2. Study media profiles in terms of audience coverage. Implicit in this step is the study of the audience’s media habits (i.e., an examination of who constitutes a particular medium’s audience).

3. Match customer profiles to media profiles. The customer characteristics for a product should be matched to the audience characteristics of different media. This comparison should lead to the preliminary selection of a medium, based primarily on the grounds of coverage.

4. The preliminary selection should be examined further in regard to product and cost considerations. For some products, other things being equal, one medium is superior to another. For example, in the case of beauty aids, a product demonstration is helpful; hence, television would be a better choice than radio. Cost is another concern in media selection; information on cost is available from the media themselves. Cost should be balanced against the benefit expected from the campaign under consideration.

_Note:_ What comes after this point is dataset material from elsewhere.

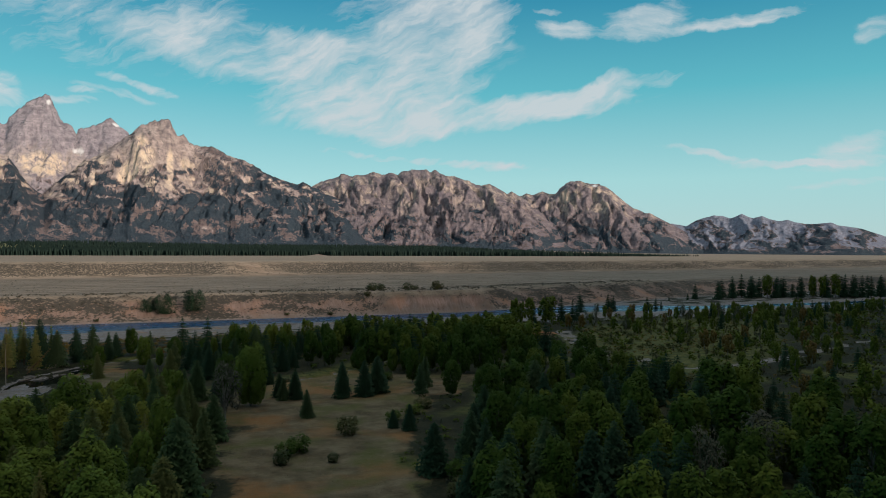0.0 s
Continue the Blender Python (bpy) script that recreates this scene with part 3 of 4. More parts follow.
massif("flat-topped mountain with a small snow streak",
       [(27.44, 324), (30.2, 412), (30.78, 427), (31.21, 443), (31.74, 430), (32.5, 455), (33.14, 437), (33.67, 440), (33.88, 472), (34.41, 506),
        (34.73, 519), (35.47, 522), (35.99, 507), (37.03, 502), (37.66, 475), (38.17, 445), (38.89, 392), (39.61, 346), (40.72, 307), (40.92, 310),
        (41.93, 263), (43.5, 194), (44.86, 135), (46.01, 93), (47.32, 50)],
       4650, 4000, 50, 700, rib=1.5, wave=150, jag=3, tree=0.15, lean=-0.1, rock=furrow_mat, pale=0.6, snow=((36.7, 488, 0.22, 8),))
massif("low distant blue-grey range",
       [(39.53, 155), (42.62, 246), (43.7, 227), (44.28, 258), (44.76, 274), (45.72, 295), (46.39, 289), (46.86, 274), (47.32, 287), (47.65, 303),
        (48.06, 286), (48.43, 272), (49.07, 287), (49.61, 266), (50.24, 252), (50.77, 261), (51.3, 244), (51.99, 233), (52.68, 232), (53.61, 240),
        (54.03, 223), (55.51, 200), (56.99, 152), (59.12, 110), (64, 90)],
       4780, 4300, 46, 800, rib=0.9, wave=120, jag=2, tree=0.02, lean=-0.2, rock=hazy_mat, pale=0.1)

# ---------------------------------------------------------------- trees
rng = random.Random(7)


def tube(verts, faces, a, b, ra, rb, sides=6):
    """A tapered round stick from a to b."""
    a, b = Vector(a), Vector(b)
    side = (b - a).cross(Vector((0.3, 0.8, 0.5))).normalized()
    up = (b - a).cross(side).normalized()
    k = len(verts)
    for p, r in ((a, ra), (b, rb)):
        for i in range(sides):
            t = 2 * math.pi * i / sides
            verts.append(tuple(p + (side * math.cos(t) + up * math.sin(t)) * r))
    for i in range(sides):
        j = (i + 1) % sides
        faces.append((k + i, k + j, k + sides + j, k + sides + i))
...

5. Finally, the total budget should be allocated to different media and to various media vehicles. The final selection of a medium should maximize the achievement of media objectives. For example, if the objective is to make people aware of a product, then the medium selected should be the one that reaches a wide audience. Basically, two types of information are required for media selection: customer profile and media characteristics. The advertiser should build a customer profile for his or her product/market. Information about various media is usually available from media owners. Practically all media owners have complete information available to them concerning their audiences (demographics and circulation figures). Each medium, however, presents the information in a way that makes it look best. It is desirable, therefore, to validate the audience information supplied by media owners with data from bureaus that audit various media. The Audit Bureau of Circulations, the Traffic Audit Bureau, and the Business Publications Audit of Circulation are examples of such audit bureaus.